Das Cerebrummen

Dass der Mensch allein durch das Verstreichen von Lebenszeit immer klüger werde, ist ein beliebtes Motiv in einer Gesellschaft, die vom Wachstum besessen ist. Oft bekommt man zu hören, mit dem Alter käme die Weisheit oder hinterher sei man schlauer. Doch wer schon einmal seinen Schädel in Verzweiflung über den schlingernden Lauf der Welt gegen die metallumantelte Kante eines Küchenschränkchens geschlagen hat, wird widersprechen, sobald die bunten Punkte einem nicht mehr vor den Augen hüpfen. Das Gehirn ist ein leicht zu beleidigendes Organ. Beansprucht man es zu wenig, legt es sich schlafen und lässt sich nur schwer wecken, doch zu viel Arbeit möchte es auch nicht tun, dann läuft es heiß, wie ein Gaul auf der Rennbahn und steht am Ende still, wie ein störrischer Esel.

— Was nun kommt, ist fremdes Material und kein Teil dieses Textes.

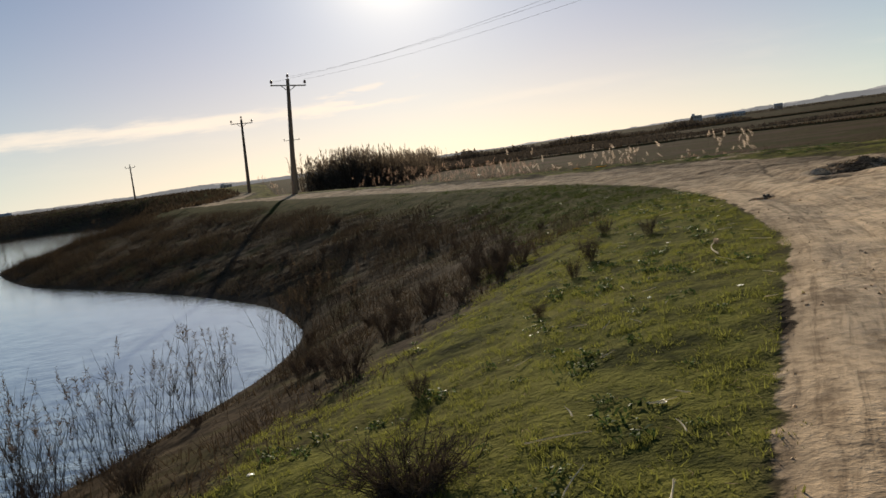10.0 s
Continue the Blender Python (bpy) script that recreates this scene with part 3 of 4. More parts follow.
def land(x, y):
    """Height and the kinds of ground at x, y."""
    x, y = np.asarray(x, float), np.asarray(y, float)
    di, si, ai = near_line(INNER, x, y)
    dd, sd, _ = near_line(DITCH, x, y)
    ds, ss, _ = near_line(SHORE, x, y)
    do, so, _ = near_line(OUTER, x, y)
    wet = (ss < 0)
    ds = np.where(wet, -ds, ds)
    a = di * si                      # plus: on the track's side
    field_d = np.where(sd > 0, dd, -dd)
    out_d = np.where(so > 0, do, -do)  # plus: past the track's outer edge
    far = smooth(y, 100, 150) + smooth(-x, 60, 110) * smooth(y, 40, 80)
    far = np.clip(far, 0, 1)
    top = 0.28 * smooth(y, 52, 82) + far * 1.2 + 0.12 * fbm(x * 0.15, y * 0.15, 3)
    top = top * 1.0
    # bank down to the water
    soft = 3.4 * (1 - smooth(y, 29, 40)) + 1.2
    soft = np.minimum(soft, 0.5 * (di + np.maximum(ds, 0)))
    lie = np.minimum(di, soft)
    drop = -0.085 * lie - 0.02 * lie ** 2 * (1 - smooth(y, 29, 40))
    rest = np.maximum(di - soft, 0)
    span = rest + np.maximum(ds, 0) + 1e-6
    frac = rest / span
    bank = top + drop + (WATER_Z - top - drop) * (0.86 * frac + 0.14 * frac ** 3)
    bank += 0.12 * fbm(x * 0.6, y * 0.6, 4) * smooth(di, 1, 4) * smooth(ds, 0.0, 2.0)
    bank += 0.026 * fbm(x * 2.7, y * 2.7, 4) * smooth(di, 0.0, 0.6) + 0.014 * fbm(x * 4.6 + 40, y * 4.6, 2) * smooth(di, 0.0, 0.3)
    bed = WATER_Z - np.minimum(-ds * 0.35, 2.0)
    # track
    flat = top * 1.0 + 0.03 * fbm(x * 0.9, y * 0.9, 3)
    warp = a + 0.5 * fbm(ai * 0.12, a * 0.3, 3)
    on = smooth(a, 0.1, 0.9) * smooth(-out_d, -1.0, 0.6)
    wheel = sum(np.exp(-((warp - c) / w) ** 2) * dpt for c, w, dpt in ((1.35, 0.26, 0.045), (2.95, 0.28, 0.05), (4.3, 0.24, 0.035), (5.8, 0.26, 0.035)))
    u, v = 0.83 * x + 0.55 * y, 0.83 * y - 0.55 * x
    bend = smooth(y, 27, 33)
    swell = 0.05 * fbm(v * 0.4, u * 0.18, 2) * smooth(y, 28, 36)
    fine = 0.042 * fbm(warp * 3.0, ai * 0.3, 4) * (1 - bend) + 0.013 * fbm(v * 1.7, u * 0.3, 4) * bend + 0.014 * fbm(x * 3.1, y * 3.1, 3) + swell
    rise = 0.05 * smooth(a, 0, 0.5)
    road = flat - (wheel - fine) * on + rise * (1 - on)
    # dark rut floors: mud, with the step shade of the cracks painted in
    crack = np.zeros(x.shape)
    for line, w, dpt in RUTS:
        inside = (x > line[:, 0].min() - 1.5) & (x < line[:, 0].max() + 1.5) & (y > line[:, 1].min() - 1.5) & (y < line[:, 1].max() + 1.5)
        if inside.any():
            d, _, _ = near_line(line, x[inside] + 0.14 * fbm(x[inside] * 1.6, y[inside] * 1.6, 3), y[inside] + 0.14 * fbm(x[inside] * 0.9 + 9, y[inside] * 0.9, 2))
            road[inside] += dpt * (-np.exp(-(d / w) ** 2) + 0.12 * np.exp(-((d - 2.1 * w) / w) ** 2))
            crack[inside] = np.maximum(crack[inside], (1.0 if w < 0.15 else 0.25) * np.exp(-(d / (1.25 * w)) ** 2) * np.clip(1.0 + 1.2 * fbm(x[inside] * 1.1, y[inside] * 1.1, 3), 0, 1))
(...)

Es mag nicht geschüttelt oder beklopft werden, es soll ihm nicht zu kalt, aber auch nicht zu warm sein. Ob einem Haare aus der Nase wachsen oder man Speckringe um die Hüfte trägt, kümmert es hingegen nicht. Es mischt sich überall ein, doch fängt man an, daran herumzudoktern, reagiert es empfindlich. Mit unbarmherziger Gerechtigkeit erhält jedes Wesen nur ein Exemplar pro Leben, egal wie sehr man sich um ein zweites oder drittes bemühen mag. Niemand möchte einen Freund, der so kapriziös wie ein Gehirn ist, der einem niemals aus dem Kopf geht, ohne den man keinen Finger rühren kann, bis zum letzten Atemzug. Um mich einzuschmeicheln, werde ich es künftig verwöhnen. Mit feiner Literatur und anmutigen Bewegungen. Mit frohen Farben und eleganten Gedankensprüngen. Irgendwann wird es ja hoffentlich Ruhe geben.